Treasury Secretary Donald T. Regan assured members of a House committee yesterday he will make sure that U.S. executive directors for the World Bank and related lending programs will "represent our interest" and won't become their "captives."
Reacting to congressional pressure for a further reduction in U.S. participation in the lending programs, Regan reiterated the administration position that it will fulfill present commitments to the multilateral development banks but undertake no new "replenishments" until a full-scale review is completed of what these banks are accomplishing.
Nonetheless, Regan was uged persistently by Rep. Clarence Long (D-Md.), chairman of a House Appropriations subcommittee on foreign operations, and Rep. Jack Kemp (R-N.Y.) to prune commitments for fiscal 1982 even beyond the 26 percent cut included in Carter's proposals.
Lashing out at all foreign aid programs as ineffective in dealing with poverty, but a device for "making millionaires all over the world," the committee chairman thundered:
"In those [development] bank, some mousey little gal is sitting in the corner, stealing millions of dollars." He asked Regan for "assurance" that the Reagan administration would investigate to "guard against corruption and semicorruption."
Long told Regan that, in general, foreign aid is wasteful, recalling what he said was "the old joke" to the effect that "foreign aid is a device for taking money from the poor people in rich countries in order to give it to the rich people in poor countries."
He singled out Haiti for special attention, saying it is losing people steadily to Puerto Rico. "Ultimately, we are going to get most of the Haitian population [here] unless we take charge there," Long said.
It was in response to Long that Reagan promised to give specific orders to American executive directors to make sure they don't become captives of such institutions as the World Bank and the International Monetary Fund. "We'll look on the executive directors as watchdogs, who [will] give us a thorough accounting," the Treasury secretary promised.
Kemp said the need "to rein in" multilateral bank programs in a manner similar to cuts made in domestic programs "is so important that I gave up a $5,000 honorarium in Florida just to be here today." (He later said in answer to a colleague that he could accept such an honorarium with the intent of giving it to a charity.)
The New Yorker insisted that the Reagan administration had made a mistake in approving $3.2 billion for the World Bank's soft-loan arm, the International Development Association (IDA), while all Organization of Petroleum Exporting countries members together were advancing only $700 million. A soft loan is one made at a subsidized rate.

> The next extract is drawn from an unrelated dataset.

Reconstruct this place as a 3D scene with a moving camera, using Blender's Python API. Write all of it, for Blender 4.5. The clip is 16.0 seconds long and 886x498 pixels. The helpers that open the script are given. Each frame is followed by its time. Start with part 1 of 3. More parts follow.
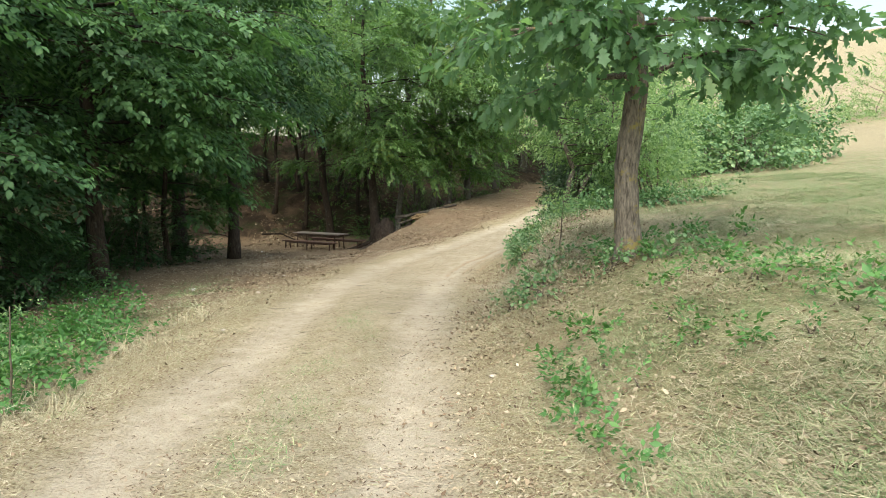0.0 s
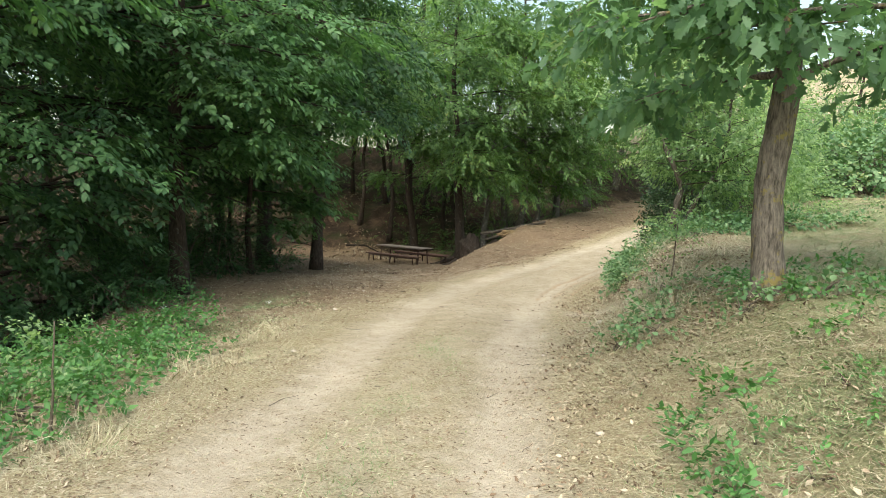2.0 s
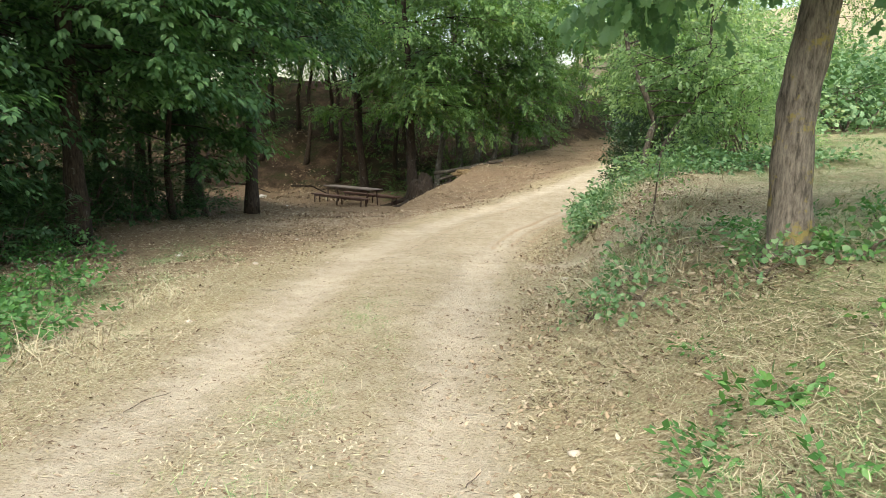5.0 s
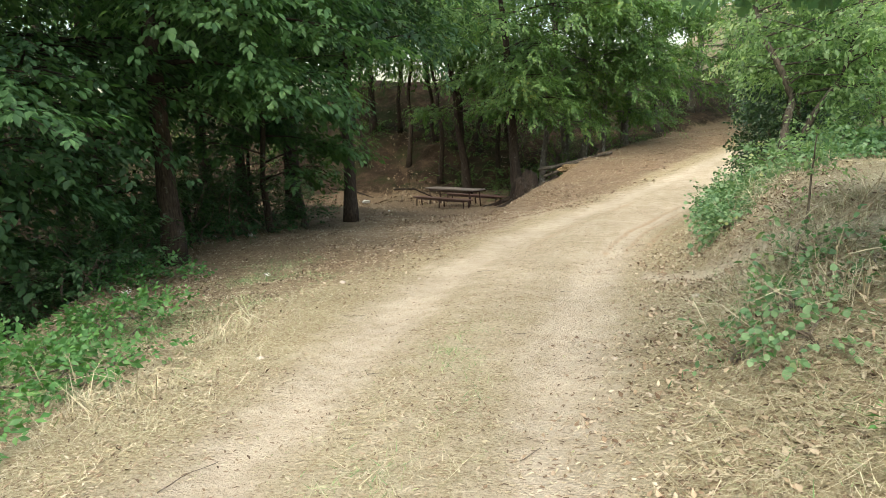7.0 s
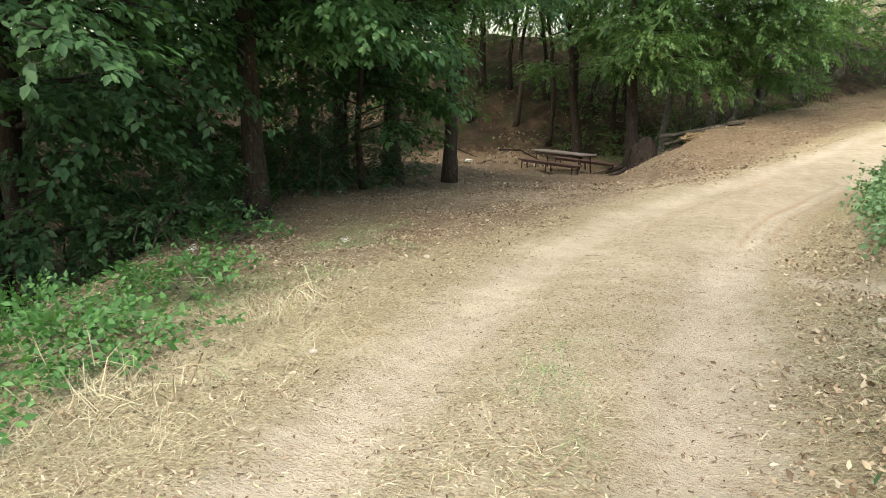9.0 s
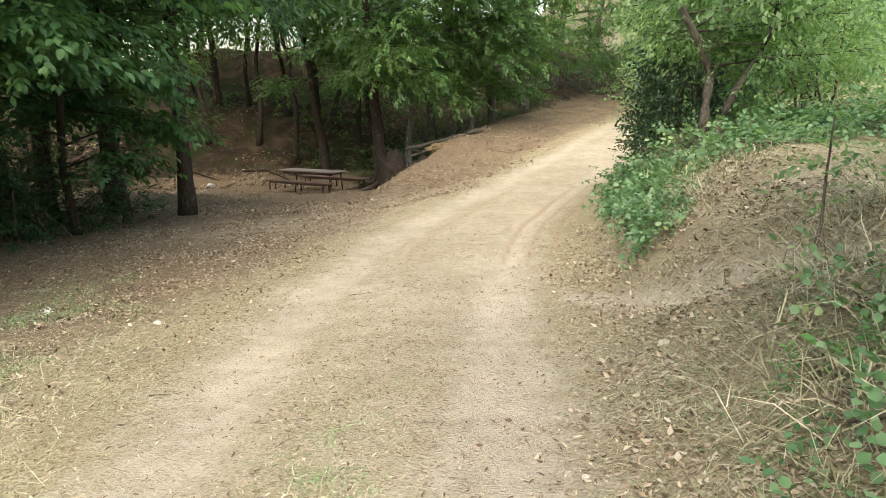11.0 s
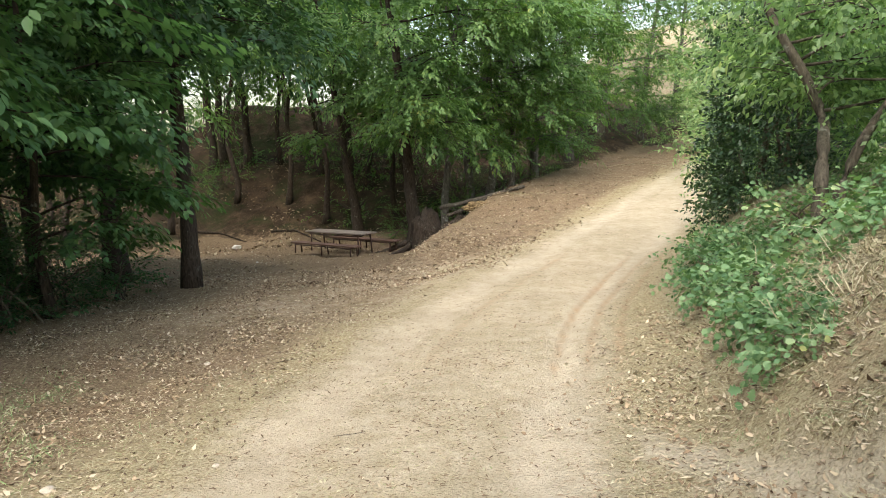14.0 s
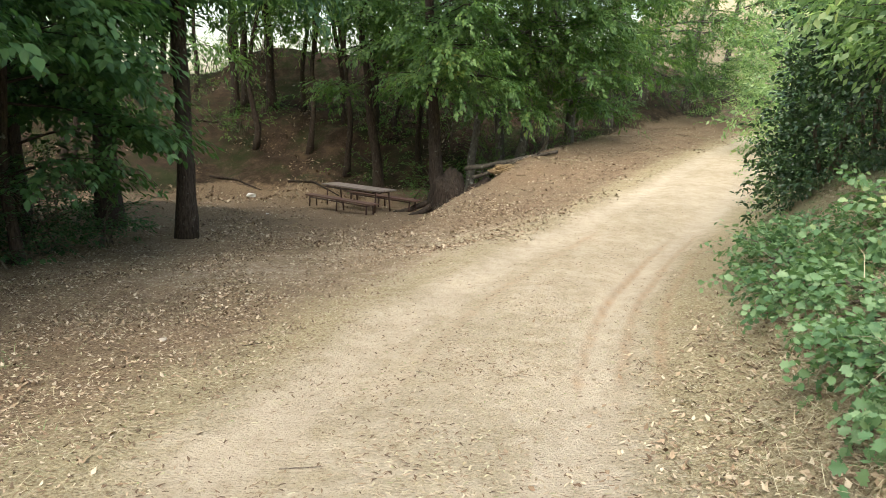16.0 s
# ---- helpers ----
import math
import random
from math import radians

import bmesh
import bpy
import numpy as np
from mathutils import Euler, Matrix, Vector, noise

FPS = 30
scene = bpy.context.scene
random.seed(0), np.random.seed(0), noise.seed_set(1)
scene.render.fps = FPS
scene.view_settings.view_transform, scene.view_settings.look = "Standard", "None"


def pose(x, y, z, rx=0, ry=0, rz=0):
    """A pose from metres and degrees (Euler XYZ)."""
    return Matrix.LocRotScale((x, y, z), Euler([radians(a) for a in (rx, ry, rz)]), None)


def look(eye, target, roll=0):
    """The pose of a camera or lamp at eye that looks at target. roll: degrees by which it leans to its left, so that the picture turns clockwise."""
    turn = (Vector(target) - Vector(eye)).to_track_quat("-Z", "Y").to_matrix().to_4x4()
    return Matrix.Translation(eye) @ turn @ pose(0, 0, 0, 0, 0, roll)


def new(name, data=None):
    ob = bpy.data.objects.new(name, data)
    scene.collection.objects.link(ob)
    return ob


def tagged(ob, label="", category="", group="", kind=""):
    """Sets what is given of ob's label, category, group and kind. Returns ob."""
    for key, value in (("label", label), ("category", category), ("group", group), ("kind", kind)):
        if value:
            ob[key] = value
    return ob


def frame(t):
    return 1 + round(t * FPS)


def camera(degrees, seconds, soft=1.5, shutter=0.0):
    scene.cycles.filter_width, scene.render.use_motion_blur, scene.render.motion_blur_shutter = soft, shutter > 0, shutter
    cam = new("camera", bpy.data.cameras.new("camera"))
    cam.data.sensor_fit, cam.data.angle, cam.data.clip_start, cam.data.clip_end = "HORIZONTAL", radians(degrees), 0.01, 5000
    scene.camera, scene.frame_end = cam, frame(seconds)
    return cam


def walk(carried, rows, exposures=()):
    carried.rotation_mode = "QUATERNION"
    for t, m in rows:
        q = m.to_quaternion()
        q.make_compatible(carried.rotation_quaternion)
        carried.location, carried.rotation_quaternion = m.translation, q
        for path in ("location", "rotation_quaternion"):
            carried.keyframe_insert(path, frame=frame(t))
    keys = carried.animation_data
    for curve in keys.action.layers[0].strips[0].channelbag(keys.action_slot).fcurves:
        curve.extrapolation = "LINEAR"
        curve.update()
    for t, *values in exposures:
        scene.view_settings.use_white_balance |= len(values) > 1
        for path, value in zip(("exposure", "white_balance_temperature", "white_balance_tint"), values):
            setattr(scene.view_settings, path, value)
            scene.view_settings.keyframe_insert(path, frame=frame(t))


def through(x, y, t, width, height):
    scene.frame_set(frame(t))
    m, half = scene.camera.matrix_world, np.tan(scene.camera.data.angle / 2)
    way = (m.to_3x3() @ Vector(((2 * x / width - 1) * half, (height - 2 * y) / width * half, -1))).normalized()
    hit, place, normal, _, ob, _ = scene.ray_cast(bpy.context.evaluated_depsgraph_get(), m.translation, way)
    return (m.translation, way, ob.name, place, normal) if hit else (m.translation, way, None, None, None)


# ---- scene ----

"We have some fear that [making] 30- to 50-year loans through the soft-loan window to the Third World is not the way to go when we are trying to signal a break with the past," Kemp said.
Warning of a $500 billion debt "overhanging the Third World," he called for reconvening a Bretton Woods-type conference to find a new way of developing run-down areas "using a world unit of account on which they can depend." (The original Bretton Woods conference, in 1944, established the World Bank and the IMF.)
Regan responded by saying that it would be counterproductive to alienate our allies as well as the less-developed countries, who had relied on the Carter administration's committment, by cutting or stretching out the present level of funding any further. He stressed, as well, that continued participation in the World Bank, IMF and other institutions has a close tie to U.S. "national secuity interests."
But the secretary seemed in tune with the longer-range thrust of Kemp's complaint that the economic health and stability of poor nations had not been notably improved by recent lending operations of the international institutions.